* DATA EXTRACT *
+===+

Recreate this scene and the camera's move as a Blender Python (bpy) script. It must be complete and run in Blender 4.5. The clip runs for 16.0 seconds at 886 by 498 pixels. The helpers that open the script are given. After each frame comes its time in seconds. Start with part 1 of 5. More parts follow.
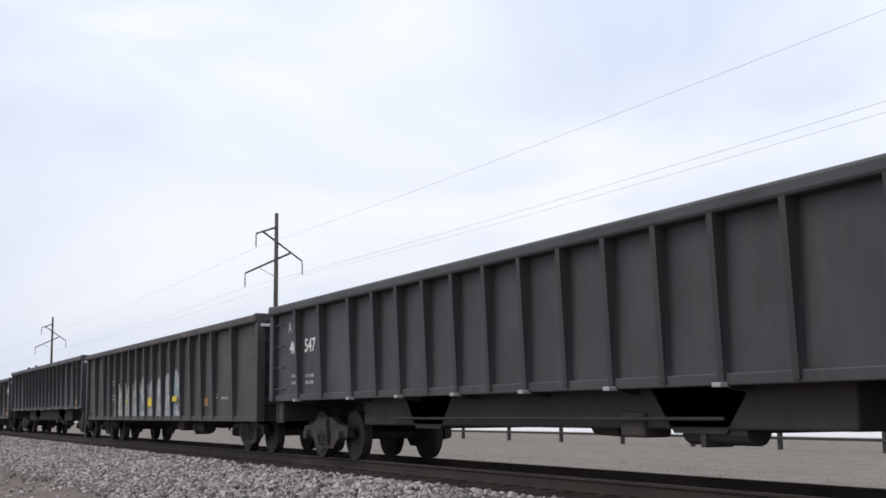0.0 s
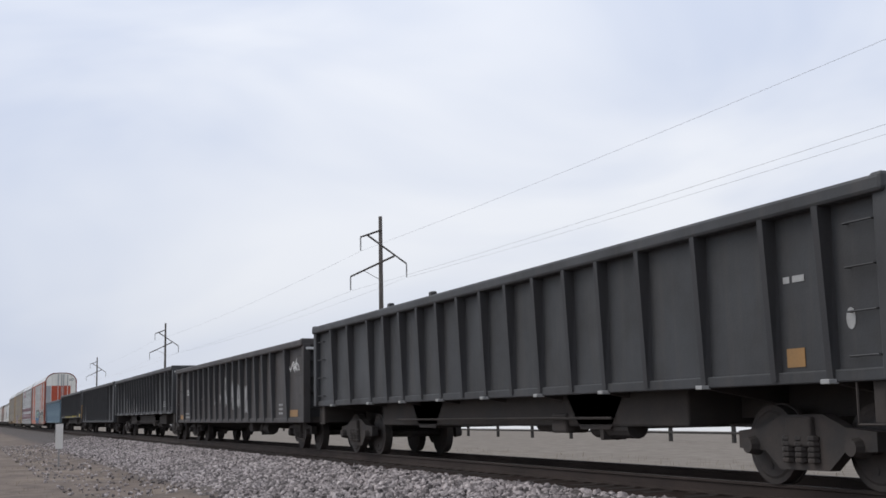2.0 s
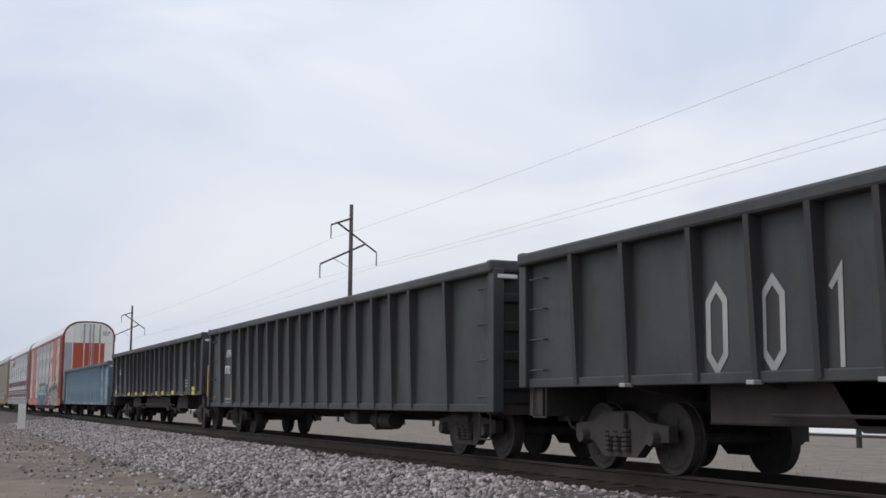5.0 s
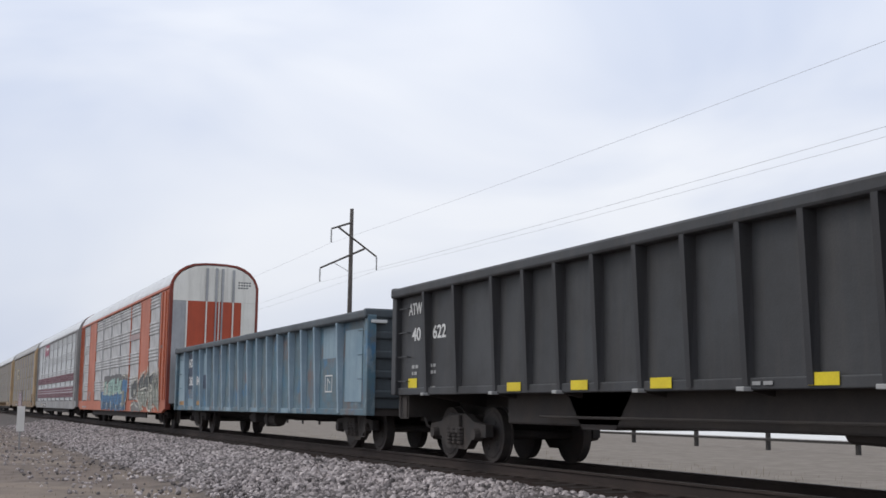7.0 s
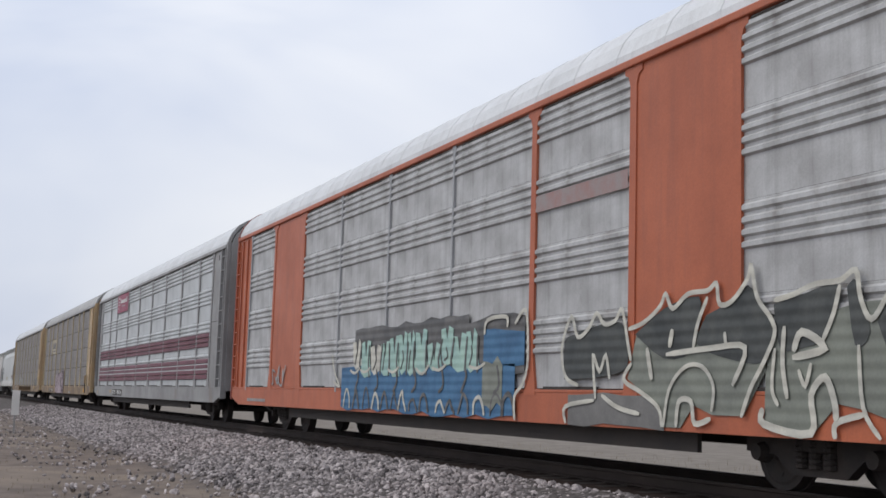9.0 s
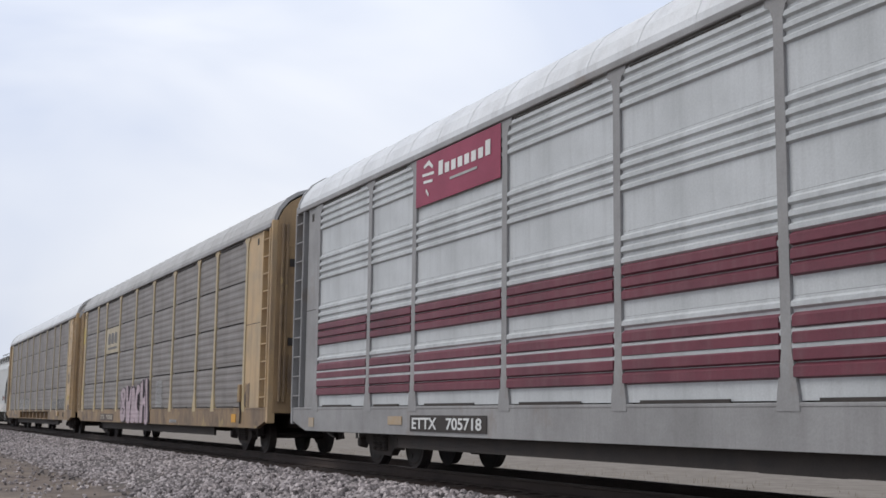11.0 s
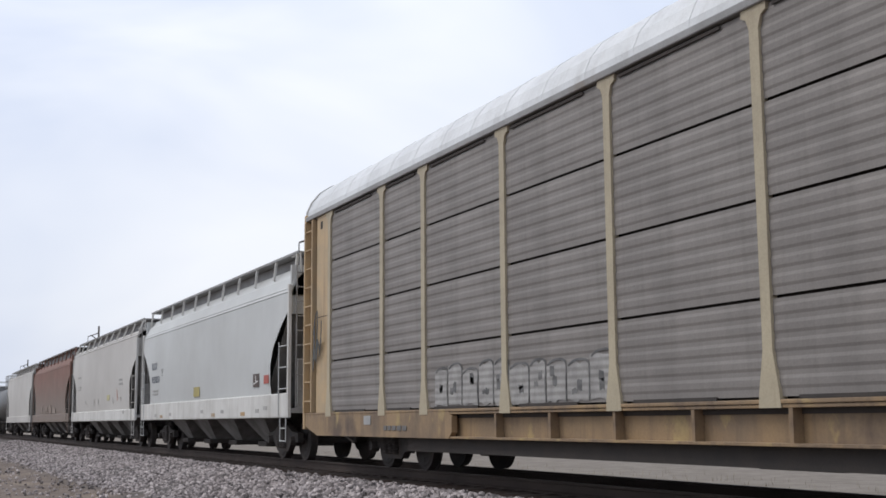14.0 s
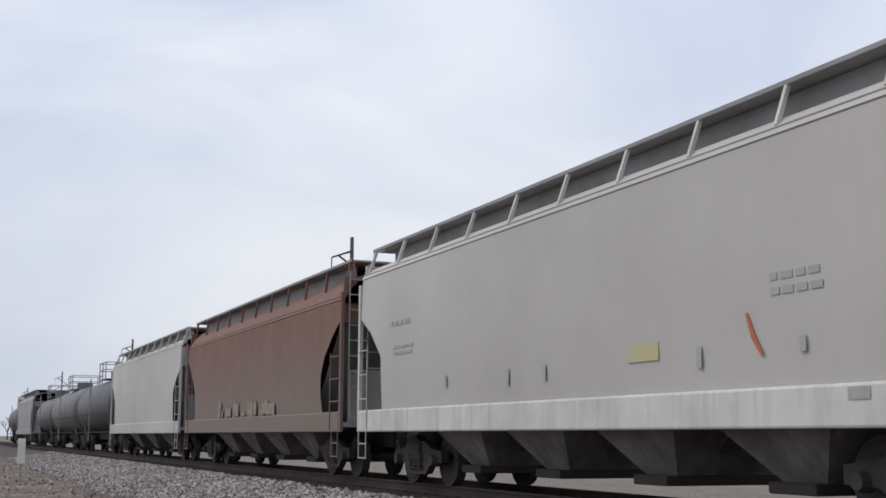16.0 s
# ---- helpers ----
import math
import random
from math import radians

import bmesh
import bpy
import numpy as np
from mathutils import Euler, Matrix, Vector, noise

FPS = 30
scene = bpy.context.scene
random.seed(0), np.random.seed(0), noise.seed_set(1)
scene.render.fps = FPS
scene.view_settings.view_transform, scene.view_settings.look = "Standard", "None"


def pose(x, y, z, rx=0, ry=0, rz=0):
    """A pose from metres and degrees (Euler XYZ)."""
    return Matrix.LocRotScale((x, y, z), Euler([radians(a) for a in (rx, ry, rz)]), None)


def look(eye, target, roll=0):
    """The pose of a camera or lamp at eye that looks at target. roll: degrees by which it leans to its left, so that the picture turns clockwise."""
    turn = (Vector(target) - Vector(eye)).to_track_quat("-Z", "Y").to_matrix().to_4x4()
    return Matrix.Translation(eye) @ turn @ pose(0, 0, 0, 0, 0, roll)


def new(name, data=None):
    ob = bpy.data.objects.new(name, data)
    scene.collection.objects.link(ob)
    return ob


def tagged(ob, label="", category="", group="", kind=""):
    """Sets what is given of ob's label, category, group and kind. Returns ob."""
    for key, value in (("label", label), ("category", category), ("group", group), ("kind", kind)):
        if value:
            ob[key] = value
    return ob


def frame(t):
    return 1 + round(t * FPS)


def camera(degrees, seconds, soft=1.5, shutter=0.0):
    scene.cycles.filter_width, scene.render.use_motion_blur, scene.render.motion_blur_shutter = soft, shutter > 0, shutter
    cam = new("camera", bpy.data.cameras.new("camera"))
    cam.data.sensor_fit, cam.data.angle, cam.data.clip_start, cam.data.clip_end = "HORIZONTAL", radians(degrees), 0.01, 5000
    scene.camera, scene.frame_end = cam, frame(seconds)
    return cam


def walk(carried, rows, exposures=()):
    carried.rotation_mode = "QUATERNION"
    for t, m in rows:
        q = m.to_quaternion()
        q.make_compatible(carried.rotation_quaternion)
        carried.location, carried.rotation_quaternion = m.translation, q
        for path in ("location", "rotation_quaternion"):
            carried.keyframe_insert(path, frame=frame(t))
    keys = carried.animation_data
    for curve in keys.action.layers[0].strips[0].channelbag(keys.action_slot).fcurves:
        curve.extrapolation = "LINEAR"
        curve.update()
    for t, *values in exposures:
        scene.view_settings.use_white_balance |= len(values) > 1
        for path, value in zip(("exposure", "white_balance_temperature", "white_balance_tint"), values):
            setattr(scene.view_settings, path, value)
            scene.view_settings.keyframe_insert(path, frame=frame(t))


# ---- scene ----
YC = 9.63          # track centre line; rail heads are at z = 0, the train runs towards +x
H_EYE = 0.87
cam = camera(40.0, 16.0, 1.6)
TURNS = [(0, 26.29, 7.65, -0.44), (0.5, 24.30, 7.44, -0.13), (1, 22.16, 7.78, -0.20), (1.5, 21.77, 7.79, -1.93),
         (2, 21.38, 7.74, -1.00), (2.5, 21.16, 7.83, -0.33), (3, 21.03, 7.56, 0.09), (3.5, 21.12, 7.30, 0.40),
         (4, 21.81, 7.29, 0.65), (6.5, 23.40, 7.31, 0.11), (7, 22.78, 7.50, 0.78), (7.5, 23.11, 7.33, 0.19),
         (8, 22.84, 7.08, 0.39), (8.5, 22.41, 7.11, 1.58), (9, 22.90, 7.09, 1.75), (11.5, 25.50, 7.90, 0.17),
         (12, 25.76, 7.22, -0.66), (12.5, 25.40, 7.18, -0.07), (13, 24.77, 7.58, 0.81), (13.5, 24.89, 7.67, -0.06),
         (14, 24.29, 8.06, -0.38), (14.5, 23.89, 8.78, -0.07), (15, 23.05, 8.72, 0.15), (15.5, 23.27, 9.04, 0.40),
         (16, 22.75, 8.80, 0.25)]
walk(cam, [(t, pose(0, 0, H_EYE, 90 + p, 0, 90 - y) @ pose(0, 0, 0, 0, 0, r)) for t, y, p, r in TURNS],
     exposures=[(0, 0.12), (0.5, 0.06), (1, 0.02), (2.5, -0.07), (4, -0.10), (6.5, -0.01), (7.5, 0.0), (9, -0.05), (11.5, 0.06), (12.5, 0.08),
                (13.5, 0.13), (14.5, 0.06), (15, 0.0), (16, -0.09)])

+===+

* EXERCISE *
Transcribe the listing above verbatim. Omit the pictures.

* FINISHED EXERCISE *
Recreate this scene and the camera's move as a Blender Python (bpy) script. It must be complete and run in Blender 4.5. The clip runs for 16.0 seconds at 886 by 498 pixels. The helpers that open the script are given. After each frame comes its time in seconds. Start with part 1 of 5. More parts follow.
0.0 s
2.0 s
5.0 s
7.0 s
9.0 s
11.0 s
14.0 s
16.0 s
# ---- helpers ----
import math
import random
from math import radians

import bmesh
import bpy
import numpy as np
from mathutils import Euler, Matrix, Vector, noise

FPS = 30
scene = bpy.context.scene
random.seed(0), np.random.seed(0), noise.seed_set(1)
scene.render.fps = FPS
scene.view_settings.view_transform, scene.view_settings.look = "Standard", "None"


def pose(x, y, z, rx=0, ry=0, rz=0):
    """A pose from metres and degrees (Euler XYZ)."""
    return Matrix.LocRotScale((x, y, z), Euler([radians(a) for a in (rx, ry, rz)]), None)


def look(eye, target, roll=0):
    """The pose of a camera or lamp at eye that looks at target. roll: degrees by which it leans to its left, so that the picture turns clockwise."""
    turn = (Vector(target) - Vector(eye)).to_track_quat("-Z", "Y").to_matrix().to_4x4()
    return Matrix.Translation(eye) @ turn @ pose(0, 0, 0, 0, 0, roll)


def new(name, data=None):
    ob = bpy.data.objects.new(name, data)
    scene.collection.objects.link(ob)
    return ob


def tagged(ob, label="", category="", group="", kind=""):
    """Sets what is given of ob's label, category, group and kind. Returns ob."""
    for key, value in (("label", label), ("category", category), ("group", group), ("kind", kind)):
        if value:
            ob[key] = value
    return ob


def frame(t):
    return 1 + round(t * FPS)


def camera(degrees, seconds, soft=1.5, shutter=0.0):
    scene.cycles.filter_width, scene.render.use_motion_blur, scene.render.motion_blur_shutter = soft, shutter > 0, shutter
    cam = new("camera", bpy.data.cameras.new("camera"))
    cam.data.sensor_fit, cam.data.angle, cam.data.clip_start, cam.data.clip_end = "HORIZONTAL", radians(degrees), 0.01, 5000
    scene.camera, scene.frame_end = cam, frame(seconds)
    return cam


def walk(carried, rows, exposures=()):
    carried.rotation_mode = "QUATERNION"
    for t, m in rows:
        q = m.to_quaternion()
        q.make_compatible(carried.rotation_quaternion)
        carried.location, carried.rotation_quaternion = m.translation, q
        for path in ("location", "rotation_quaternion"):
            carried.keyframe_insert(path, frame=frame(t))
    keys = carried.animation_data
    for curve in keys.action.layers[0].strips[0].channelbag(keys.action_slot).fcurves:
        curve.extrapolation = "LINEAR"
        curve.update()
    for t, *values in exposures:
        scene.view_settings.use_white_balance |= len(values) > 1
        for path, value in zip(("exposure", "white_balance_temperature", "white_balance_tint"), values):
            setattr(scene.view_settings, path, value)
            scene.view_settings.keyframe_insert(path, frame=frame(t))


# ---- scene ----
YC = 9.63          # track centre line; rail heads are at z = 0, the train runs towards +x
H_EYE = 0.87
cam = camera(40.0, 16.0, 1.6)
TURNS = [(0, 26.29, 7.65, -0.44), (0.5, 24.30, 7.44, -0.13), (1, 22.16, 7.78, -0.20), (1.5, 21.77, 7.79, -1.93),
         (2, 21.38, 7.74, -1.00), (2.5, 21.16, 7.83, -0.33), (3, 21.03, 7.56, 0.09), (3.5, 21.12, 7.30, 0.40),
         (4, 21.81, 7.29, 0.65), (6.5, 23.40, 7.31, 0.11), (7, 22.78, 7.50, 0.78), (7.5, 23.11, 7.33, 0.19),
         (8, 22.84, 7.08, 0.39), (8.5, 22.41, 7.11, 1.58), (9, 22.90, 7.09, 1.75), (11.5, 25.50, 7.90, 0.17),
         (12, 25.76, 7.22, -0.66), (12.5, 25.40, 7.18, -0.07), (13, 24.77, 7.58, 0.81), (13.5, 24.89, 7.67, -0.06),
         (14, 24.29, 8.06, -0.38), (14.5, 23.89, 8.78, -0.07), (15, 23.05, 8.72, 0.15), (15.5, 23.27, 9.04, 0.40),
         (16, 22.75, 8.80, 0.25)]
walk(cam, [(t, pose(0, 0, H_EYE, 90 + p, 0, 90 - y) @ pose(0, 0, 0, 0, 0, r)) for t, y, p, r in TURNS],
     exposures=[(0, 0.12), (0.5, 0.06), (1, 0.02), (2.5, -0.07), (4, -0.10), (6.5, -0.01), (7.5, 0.0), (9, -0.05), (11.5, 0.06), (12.5, 0.08),
                (13.5, 0.13), (14.5, 0.06), (15, 0.0), (16, -0.09)])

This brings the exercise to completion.